Are these companies a scam?
They're not scams in the strict legal sense — they ship real products, they comply with consumer protection law (returns within 14 days, etc.), and the prices are clearly disclosed before purchase. The criticism is that their marketing copy creates a misleading impression that buyers are getting Royal Mint legal-tender coins of long-term investment value, when in fact most of the products are private medals with little resale value. UK Trading Standards has not classified Westminster Collection or Bradford Exchange as scams. Many customers are perfectly happy with their purchases as decorative keepsakes; informed customers tend to buy direct from royalmint.com instead.
I've been collecting from Westminster for years — is the collection valuable?
Almost certainly less than you paid, but not nothing. Sterling silver (.925) Westminster commemorative medals retain their melt value (currently £0.75 per gram of pure silver content). Gold-PLATED medals retain only the underlying base-metal value (cupronickel or zinc alloy, pence per piece). The original Royal Mint coins in the collection (if any) hold their normal numismatic value — check our
catalogue to value those.
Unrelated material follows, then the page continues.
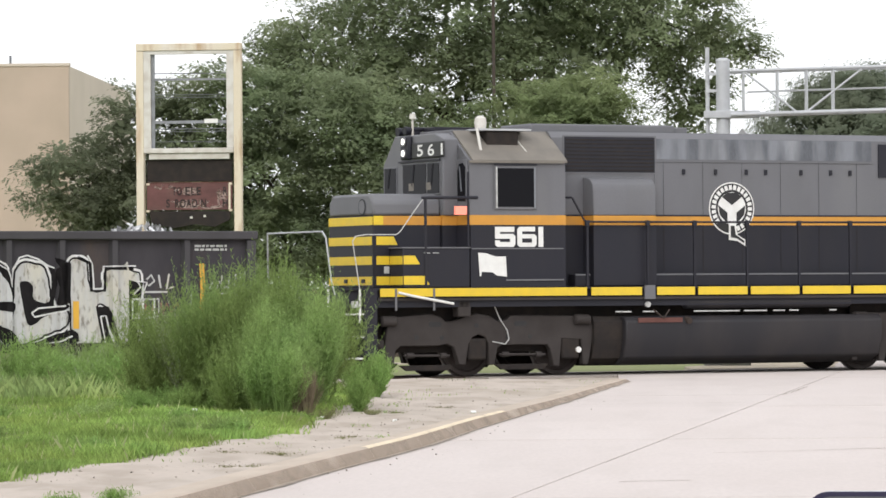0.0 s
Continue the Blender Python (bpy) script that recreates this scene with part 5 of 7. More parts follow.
scribble(g87, [[(2.13, 0.83), (2.22, 0.86), (2.16, 0.7), (2.07, 0.72)], [(2.3, 0.83), (2.28, 0.72), (2.38, 0.73), (2.39, 0.83)], [(2.45, 0.71), (2.51, 0.83), (2.56, 0.69)]], 0.03, SILVER_SPRAY)
g87.paint("overpaint", smooth([(1.66, 1.51), (2.21, 1.58), (2.63, 1.53), (2.63, 1.1), (2.31, 1.02), (1.91, 1.1), (1.68, 1.08)], 3), RED_SPRAY, 1, "dull red painted-out patch")
for x in [3.29, 6.32, 9.38, 11.89]:
    g87.bar(x, 0.96, 1.44)
scribble(g87, [[(7.69, 2.47), (7.58, 2.5), (7.53, 2.37), (7.64, 2.33)], [(7.91, 2.49), (7.89, 2.32)], [(8.06, 2.49), (8.04, 2.32)], [(7.91, 2.41), (8.05, 2.41)]], 0.035, SILVER_SPRAY)
g87.bar(1.22, 1.14, 2.11, 0.09, -0.02)
g87.bar(14.27, 1.18, 2.09, 0.09, 0.02)
scribble(g46, [[(3.96, 1.8), (4.04, 1.56), (4.07, 1.9), (4.19, 1.58), (4.2, 1.96), (4.22, 1.56)], [(4.29, 1.94), (4.35, 1.52), (4.43, 1.61), (4.32, 1.72), (4.43, 1.83), (4.29, 1.9)], [(4.42, 1.95), (4.47, 1.55)], [(4.48, 2.1), (4.43, 1.77)], [(4.62, 1.93), (4.52, 1.86), (4.65, 1.71), (4.62, 1.52), (4.53, 1.55)], [(4.06, 1.46), (4.59, 1.47)], [(3.97, 1.34), (4.21, 1.39)], [(4.04, 1.36), (4.1, 1.15)], [(4.01, 1.25), (4.14, 1.27)], [(4.23, 1.41), (4.29, 1.23), (4.4, 1.39)], [(4.46, 1.32), (4.62, 1.34), (4.52, 1.15), (4.35, 1.03), (4.6, 1.03)], [(4.0, 0.89), (4.15, 0.95), (4.45, 0.96), (4.6, 0.86)], [(4.15, 0.85), (4.04, 0.78), (4.08, 0.72), (4.2, 0.72), (4.17, 0.84)], [(4.26, 0.85), (4.27, 0.72)], [(4.39, 0.83), (4.3, 0.77), (4.4, 0.72)], [(4.56, 0.86), (4.45, 0.81), (4.57, 0.76), (4.59, 0.72), (4.45, 0.72)]], 0.035, WHITE_SPRAY)
scribble(g46, [[(4.0, 1.81), (4.09, 1.6), (4.12, 1.87), (4.16, 1.59)], [(4.37, 1.86), (4.39, 1.59)], [(4.56, 1.91), (4.57, 1.55)], [(4.69, 1.8), (4.65, 1.59)], [(4.11, 0.76), (4.17, 0.82)], [(4.49, 0.83), (4.55, 0.72)]], 0.02, SILVER_SPRAY)
g46.paint("graffiti_fill", smooth([(4.83, 1.39), (5.19, 1.32), (5.3, 1.25), (5.54, 1.43), (5.76, 1.53), (6.15, 1.35), (6.55, 1.41), (6.9, 1.55), (7.27, 1.59), (7.28, 0.72), (7.01, 0.72), (6.79, 0.72), (6.55, 0.72), (5.57, 0.72), (5.18, 0.73), (4.97, 0.89), (4.84, 1.11)], 3), BLACK_SPRAY, 1.5, "black sprayed backing")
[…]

The presentation cases, certificates and gilded packaging are generally worth nothing on the secondary market — eBay buyers want the coin, not the marketing.
Should I buy from Royal Mint instead?
For genuine Royal Mint coins, yes — royalmint.com is the source and prices are usually 10-30% below third-party resellers. For decorative commemorative items where you don't care about resale value, Westminster and Bradford do present nicely-made pieces; just be clear with yourself that you're buying decoration, not investment. The line: Royal Mint coins for collections; Westminster medals for sentiment.
Is the Royal Mint endorsing Westminster?
No, despite the impression Westminster's marketing sometimes creates. The Royal Mint operates as a separate entity wholly owned by HM Treasury. Royal Mint coins are sold to Westminster (and other resellers) at trade prices; Westminster then resells with their own marketing. There is no commercial partnership beyond standard reseller arrangements. Royal Mint does not endorse Westminster's private commemorative medals.
Where can I sell Westminster collection items?
eBay is the realistic option. List with clear photos of front, back and any certificates; describe accurately as "Westminster Collection" or "privately-issued commemorative medal" (don't describe as a Royal Mint coin if it isn't one). Expect 5-15% of the original issue price for non-legal-tender items, melt value plus 10-20% for sterling silver medals. Pawn shops will offer scrap-silver value at most. Coin dealers generally don't buy Westminster commemorative medals because there's no resale market in their normal channels.
What about Pobjoy Mint?
Pobjoy Mint is a private commercial mint based in Surrey, UK, that strikes legal-tender coins under licence for various overseas territories (Isle of Man, British Antarctic Territory, Tristan da Cunha, Ascension Island and others). Their products are LEGAL TENDER in those territories, just not in the UK. Pobjoy coins are technically genuine government-authorised coinage but trade more like private commemoratives because the territories are too small to maintain meaningful secondary markets. Pobjoy products are typically of high physical quality but appreciate slowly; treat them more like Westminster commemorative medals than Royal Mint legal-tender coins for investment purposes.